What is being asked. Transcribe the material word for word, but without the images.

^^^^

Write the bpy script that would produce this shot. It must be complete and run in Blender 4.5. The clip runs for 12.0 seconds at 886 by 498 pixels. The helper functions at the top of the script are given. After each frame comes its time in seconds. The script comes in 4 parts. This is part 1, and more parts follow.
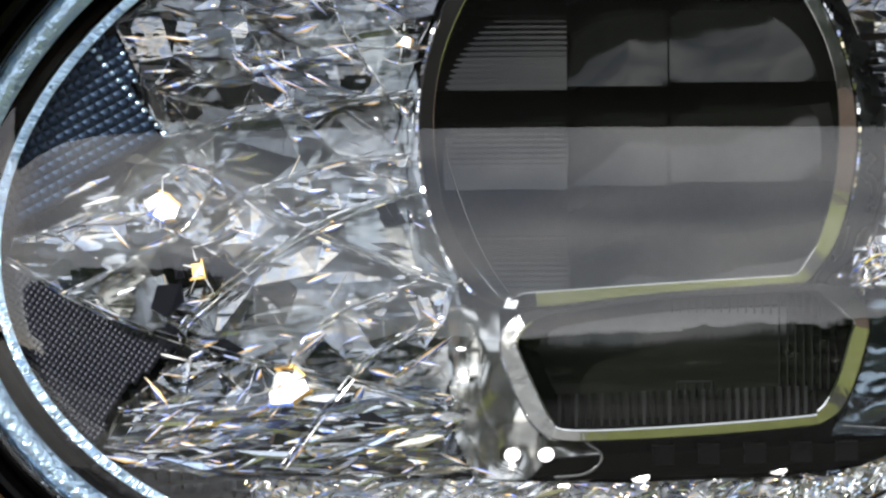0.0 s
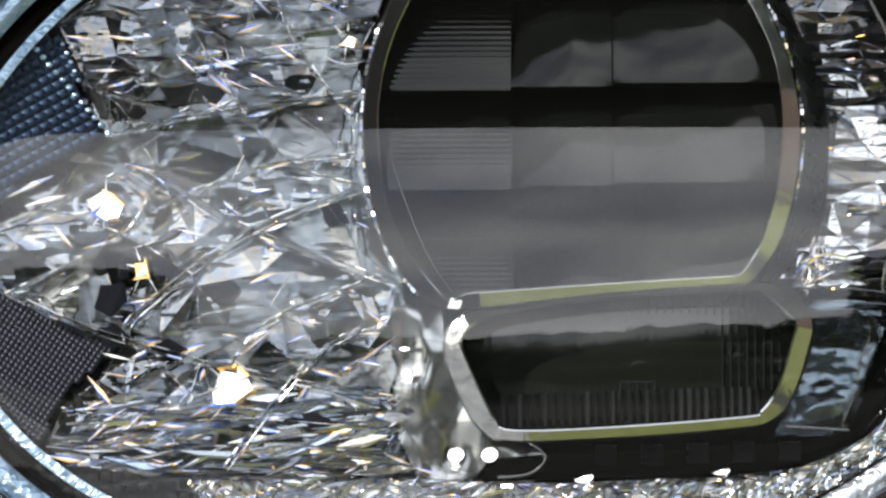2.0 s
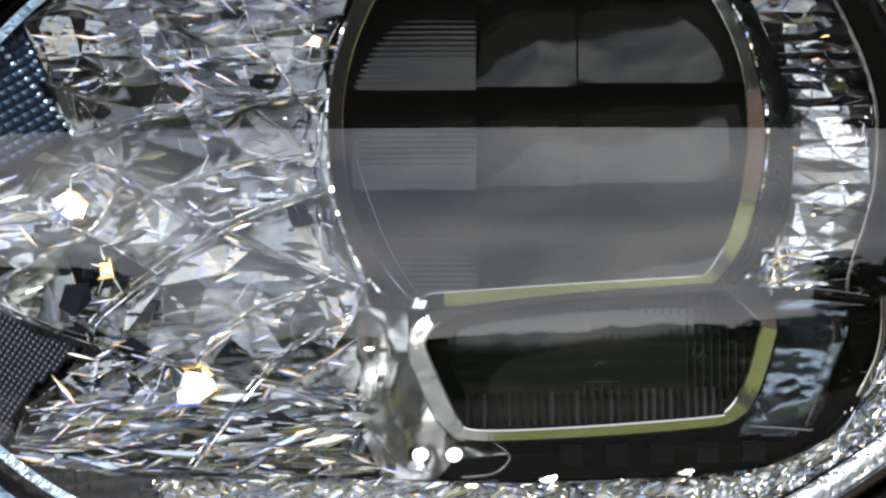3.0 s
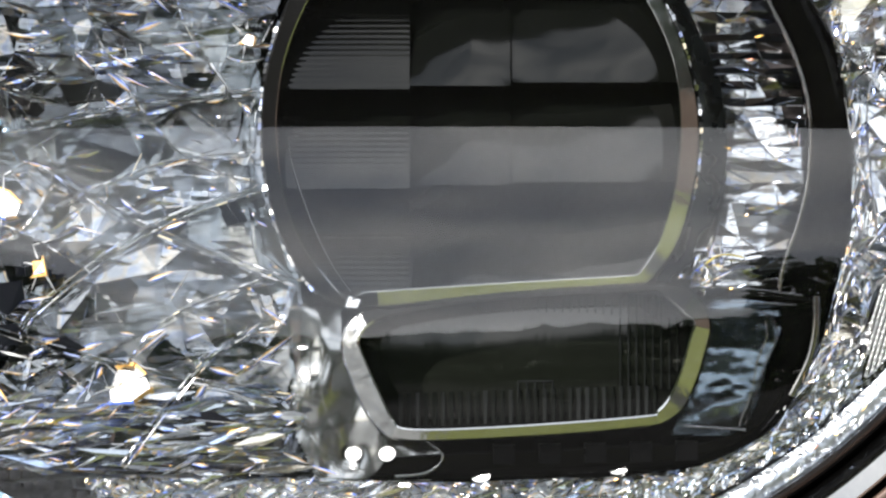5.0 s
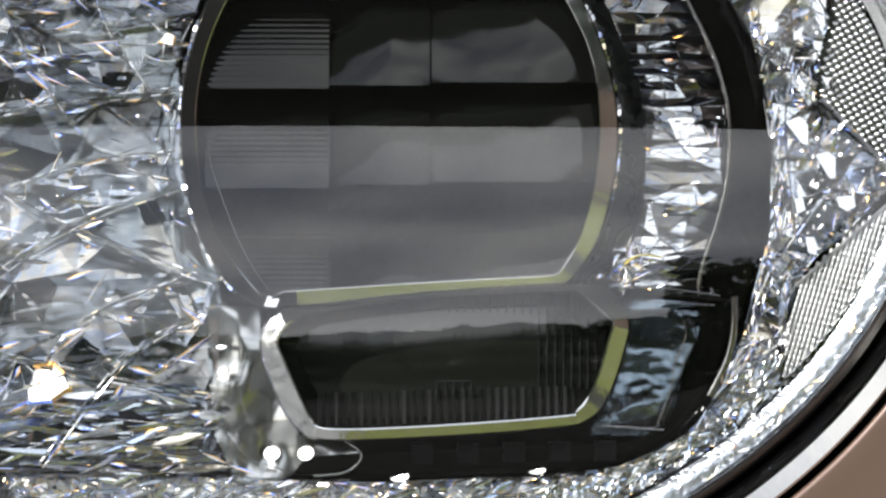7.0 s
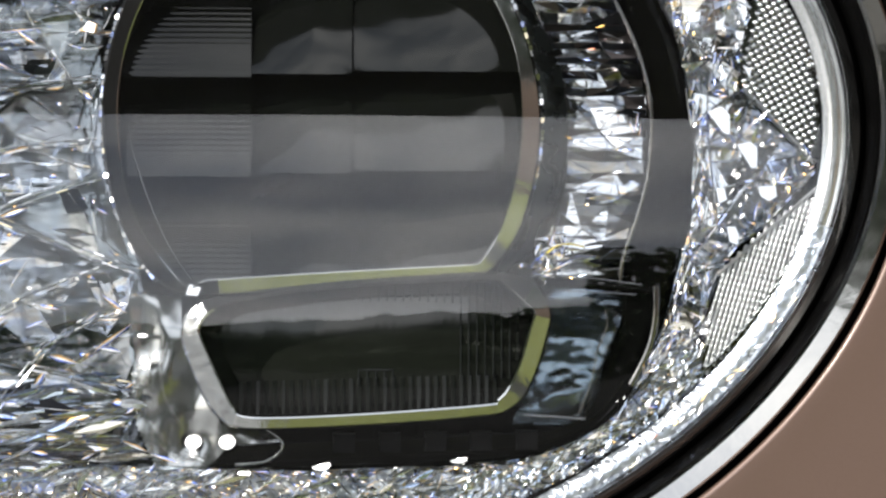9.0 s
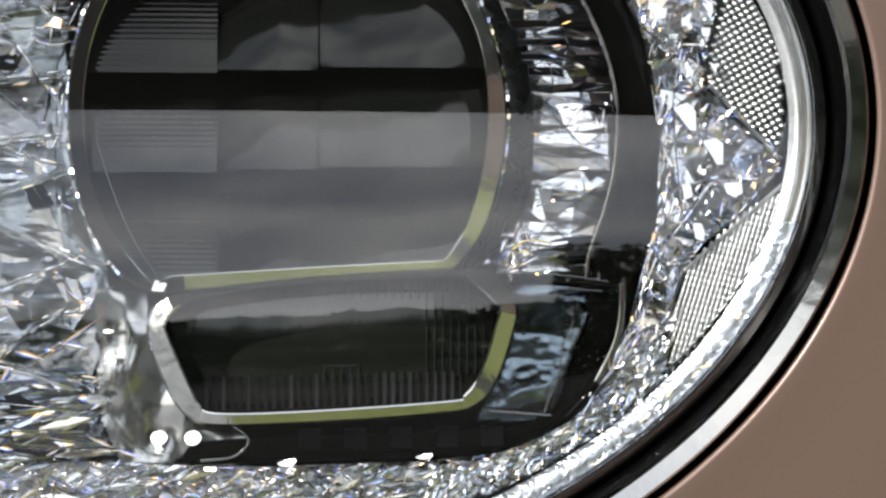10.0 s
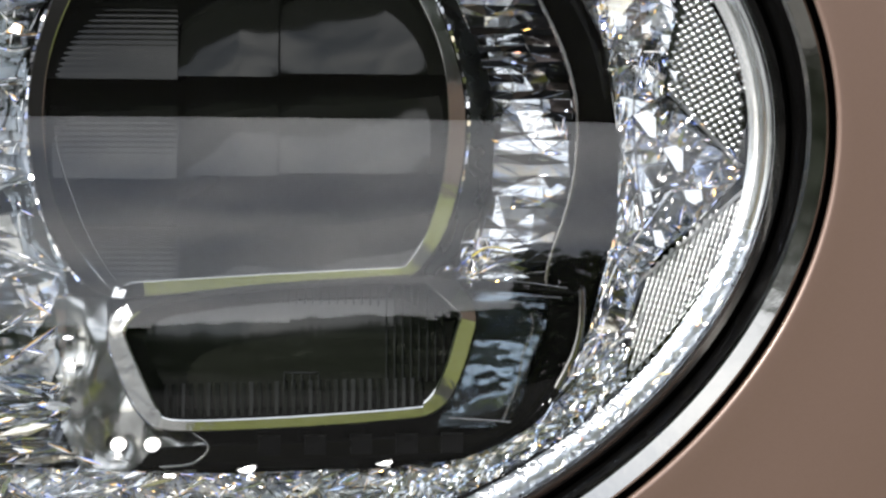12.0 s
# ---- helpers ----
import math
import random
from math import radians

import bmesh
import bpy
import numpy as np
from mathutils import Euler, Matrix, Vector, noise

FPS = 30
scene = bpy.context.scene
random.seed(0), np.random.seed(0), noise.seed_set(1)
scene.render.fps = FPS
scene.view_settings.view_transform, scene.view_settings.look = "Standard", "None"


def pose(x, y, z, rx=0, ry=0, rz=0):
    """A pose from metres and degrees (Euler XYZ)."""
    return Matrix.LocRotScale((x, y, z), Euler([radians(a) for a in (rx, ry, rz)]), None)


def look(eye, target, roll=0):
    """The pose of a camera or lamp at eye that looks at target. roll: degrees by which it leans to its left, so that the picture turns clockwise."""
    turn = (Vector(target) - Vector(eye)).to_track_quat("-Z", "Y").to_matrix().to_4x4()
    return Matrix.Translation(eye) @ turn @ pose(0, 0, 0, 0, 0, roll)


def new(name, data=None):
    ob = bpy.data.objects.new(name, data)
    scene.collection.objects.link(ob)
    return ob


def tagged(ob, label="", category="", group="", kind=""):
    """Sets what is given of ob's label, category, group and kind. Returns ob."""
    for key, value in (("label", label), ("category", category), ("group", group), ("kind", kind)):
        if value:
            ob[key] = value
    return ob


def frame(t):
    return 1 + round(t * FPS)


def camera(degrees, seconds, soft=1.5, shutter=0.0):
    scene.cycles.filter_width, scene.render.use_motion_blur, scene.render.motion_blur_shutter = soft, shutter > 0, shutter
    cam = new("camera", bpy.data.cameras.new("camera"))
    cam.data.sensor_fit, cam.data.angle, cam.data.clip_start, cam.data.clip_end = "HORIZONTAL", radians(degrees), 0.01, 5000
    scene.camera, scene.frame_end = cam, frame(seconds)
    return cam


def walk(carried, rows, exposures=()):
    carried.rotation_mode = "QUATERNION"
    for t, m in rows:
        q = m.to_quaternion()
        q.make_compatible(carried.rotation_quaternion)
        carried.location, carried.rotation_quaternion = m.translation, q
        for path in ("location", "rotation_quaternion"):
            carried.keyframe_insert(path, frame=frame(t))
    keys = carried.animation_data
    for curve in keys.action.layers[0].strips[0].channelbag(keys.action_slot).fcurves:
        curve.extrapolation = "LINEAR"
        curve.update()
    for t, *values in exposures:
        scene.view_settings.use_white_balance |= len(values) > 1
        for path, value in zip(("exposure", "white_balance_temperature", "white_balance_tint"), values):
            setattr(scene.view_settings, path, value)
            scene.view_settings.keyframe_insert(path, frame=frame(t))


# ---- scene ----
from mathutils.geometry import delaunay_2d_cdt

cam = camera(12.0, 12.0, soft=2.55)
REACH = 0.7459          # metres from the eye to the lens of the headlamp
HEIGHT = 0.72           # metres from the ground to the eye
# seconds, yaw, pitch, roll in degrees: the camera stands and turns to its right
ROWS = [
    (0.0, 2.148, 0.019, -0.289),
    (0.5, 1.937, 0.018, -0.270),
    (1.0, 1.743, 0.017, -0.240),
    (1.5, 1.568, 0.018, -0.215),
    (2.0, 1.384, 0.017, -0.190),
    (2.5, 1.176, 0.016, -0.165),
    (3.0, 0.905, 0.014, -0.130),
    (5.0, 0.000, 0.000, 0.000),
    (5.5, -0.254, 0.000, 0.030),
    (6.0, -0.542, 0.000, 0.055),
    (6.5, -0.823, -0.002, 0.088),
    (7.0, -1.100, -0.003, 0.123),
    (9.0, -2.161, -0.150, 0.245),
    (9.5, -2.418, -0.198, 0.281),
    (10.0, -2.624, -0.201, 0.310),
    (10.5, -2.793, -0.178, 0.345),
    (11.0, -2.942, -0.141, 0.362),
    (11.5, -3.082, -0.106, 0.380),
    (12.0, -3.167, -0.105, 0.387),
]
walk(cam, [(t, pose(0, -REACH, HEIGHT, 90, 0, yaw) @ pose(0, 0, 0, pitch, 0, roll)) for t, yaw, pitch, roll in ROWS],
     exposures=[(0.0, 0.62), (12.0, 0.62)])

# ---- light ----
SUN_ELEVATION, SUN_AZIMUTH = 30.0, 52.0      # azimuth: degrees from straight ahead of the lamp towards the picture's left
sun_way = Vector((-math.sin(radians(SUN_AZIMUTH)) * math.cos(radians(SUN_ELEVATION)),
                  -math.cos(radians(SUN_AZIMUTH)) * math.cos(radians(SUN_ELEVATION)),
                  math.sin(radians(SUN_ELEVATION))))
sun_data = bpy.data.lights.new("sun", "SUN")
sun_data.energy, sun_data.angle, sun_data.color = 4.0, radians(0.53), (1.0, 0.95, 0.88)
sun = new("sun", sun_data)
sun.matrix_world = look(sun_way * 50, (0, 0, 0))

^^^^

Task response.
Write the bpy script that would produce this shot. It must be complete and run in Blender 4.5. The clip runs for 12.0 seconds at 886 by 498 pixels. The helper functions at the top of the script are given. After each frame comes its time in seconds. The script comes in 4 parts. This is part 1, and more parts follow.
0.0 s
2.0 s
3.0 s
5.0 s
7.0 s
9.0 s
10.0 s
12.0 s
# ---- helpers ----
import math
import random
from math import radians

import bmesh
import bpy
import numpy as np
from mathutils import Euler, Matrix, Vector, noise

FPS = 30
scene = bpy.context.scene
random.seed(0), np.random.seed(0), noise.seed_set(1)
scene.render.fps = FPS
scene.view_settings.view_transform, scene.view_settings.look = "Standard", "None"


def pose(x, y, z, rx=0, ry=0, rz=0):
    """A pose from metres and degrees (Euler XYZ)."""
    return Matrix.LocRotScale((x, y, z), Euler([radians(a) for a in (rx, ry, rz)]), None)


def look(eye, target, roll=0):
    """The pose of a camera or lamp at eye that looks at target. roll: degrees by which it leans to its left, so that the picture turns clockwise."""
    turn = (Vector(target) - Vector(eye)).to_track_quat("-Z", "Y").to_matrix().to_4x4()
    return Matrix.Translation(eye) @ turn @ pose(0, 0, 0, 0, 0, roll)


def new(name, data=None):
    ob = bpy.data.objects.new(name, data)
    scene.collection.objects.link(ob)
    return ob


def tagged(ob, label="", category="", group="", kind=""):
    """Sets what is given of ob's label, category, group and kind. Returns ob."""
    for key, value in (("label", label), ("category", category), ("group", group), ("kind", kind)):
        if value:
            ob[key] = value
    return ob


def frame(t):
    return 1 + round(t * FPS)


def camera(degrees, seconds, soft=1.5, shutter=0.0):
    scene.cycles.filter_width, scene.render.use_motion_blur, scene.render.motion_blur_shutter = soft, shutter > 0, shutter
    cam = new("camera", bpy.data.cameras.new("camera"))
    cam.data.sensor_fit, cam.data.angle, cam.data.clip_start, cam.data.clip_end = "HORIZONTAL", radians(degrees), 0.01, 5000
    scene.camera, scene.frame_end = cam, frame(seconds)
    return cam


def walk(carried, rows, exposures=()):
    carried.rotation_mode = "QUATERNION"
    for t, m in rows:
        q = m.to_quaternion()
        q.make_compatible(carried.rotation_quaternion)
        carried.location, carried.rotation_quaternion = m.translation, q
        for path in ("location", "rotation_quaternion"):
            carried.keyframe_insert(path, frame=frame(t))
    keys = carried.animation_data
    for curve in keys.action.layers[0].strips[0].channelbag(keys.action_slot).fcurves:
        curve.extrapolation = "LINEAR"
        curve.update()
    for t, *values in exposures:
        scene.view_settings.use_white_balance |= len(values) > 1
        for path, value in zip(("exposure", "white_balance_temperature", "white_balance_tint"), values):
            setattr(scene.view_settings, path, value)
            scene.view_settings.keyframe_insert(path, frame=frame(t))


# ---- scene ----
from mathutils.geometry import delaunay_2d_cdt

cam = camera(12.0, 12.0, soft=2.55)
REACH = 0.7459          # metres from the eye to the lens of the headlamp
HEIGHT = 0.72           # metres from the ground to the eye
# seconds, yaw, pitch, roll in degrees: the camera stands and turns to its right
ROWS = [
    (0.0, 2.148, 0.019, -0.289),
    (0.5, 1.937, 0.018, -0.270),
    (1.0, 1.743, 0.017, -0.240),
    (1.5, 1.568, 0.018, -0.215),
    (2.0, 1.384, 0.017, -0.190),
    (2.5, 1.176, 0.016, -0.165),
    (3.0, 0.905, 0.014, -0.130),
    (5.0, 0.000, 0.000, 0.000),
    (5.5, -0.254, 0.000, 0.030),
    (6.0, -0.542, 0.000, 0.055),
    (6.5, -0.823, -0.002, 0.088),
    (7.0, -1.100, -0.003, 0.123),
    (9.0, -2.161, -0.150, 0.245),
    (9.5, -2.418, -0.198, 0.281),
    (10.0, -2.624, -0.201, 0.310),
    (10.5, -2.793, -0.178, 0.345),
    (11.0, -2.942, -0.141, 0.362),
    (11.5, -3.082, -0.106, 0.380),
    (12.0, -3.167, -0.105, 0.387),
]
walk(cam, [(t, pose(0, -REACH, HEIGHT, 90, 0, yaw) @ pose(0, 0, 0, pitch, 0, roll)) for t, yaw, pitch, roll in ROWS],
     exposures=[(0.0, 0.62), (12.0, 0.62)])

# ---- light ----
SUN_ELEVATION, SUN_AZIMUTH = 30.0, 52.0      # azimuth: degrees from straight ahead of the lamp towards the picture's left
sun_way = Vector((-math.sin(radians(SUN_AZIMUTH)) * math.cos(radians(SUN_ELEVATION)),
                  -math.cos(radians(SUN_AZIMUTH)) * math.cos(radians(SUN_ELEVATION)),
                  math.sin(radians(SUN_ELEVATION))))
sun_data = bpy.data.lights.new("sun", "SUN")
sun_data.energy, sun_data.angle, sun_data.color = 4.0, radians(0.53), (1.0, 0.95, 0.88)
sun = new("sun", sun_data)
sun.matrix_world = look(sun_way * 50, (0, 0, 0))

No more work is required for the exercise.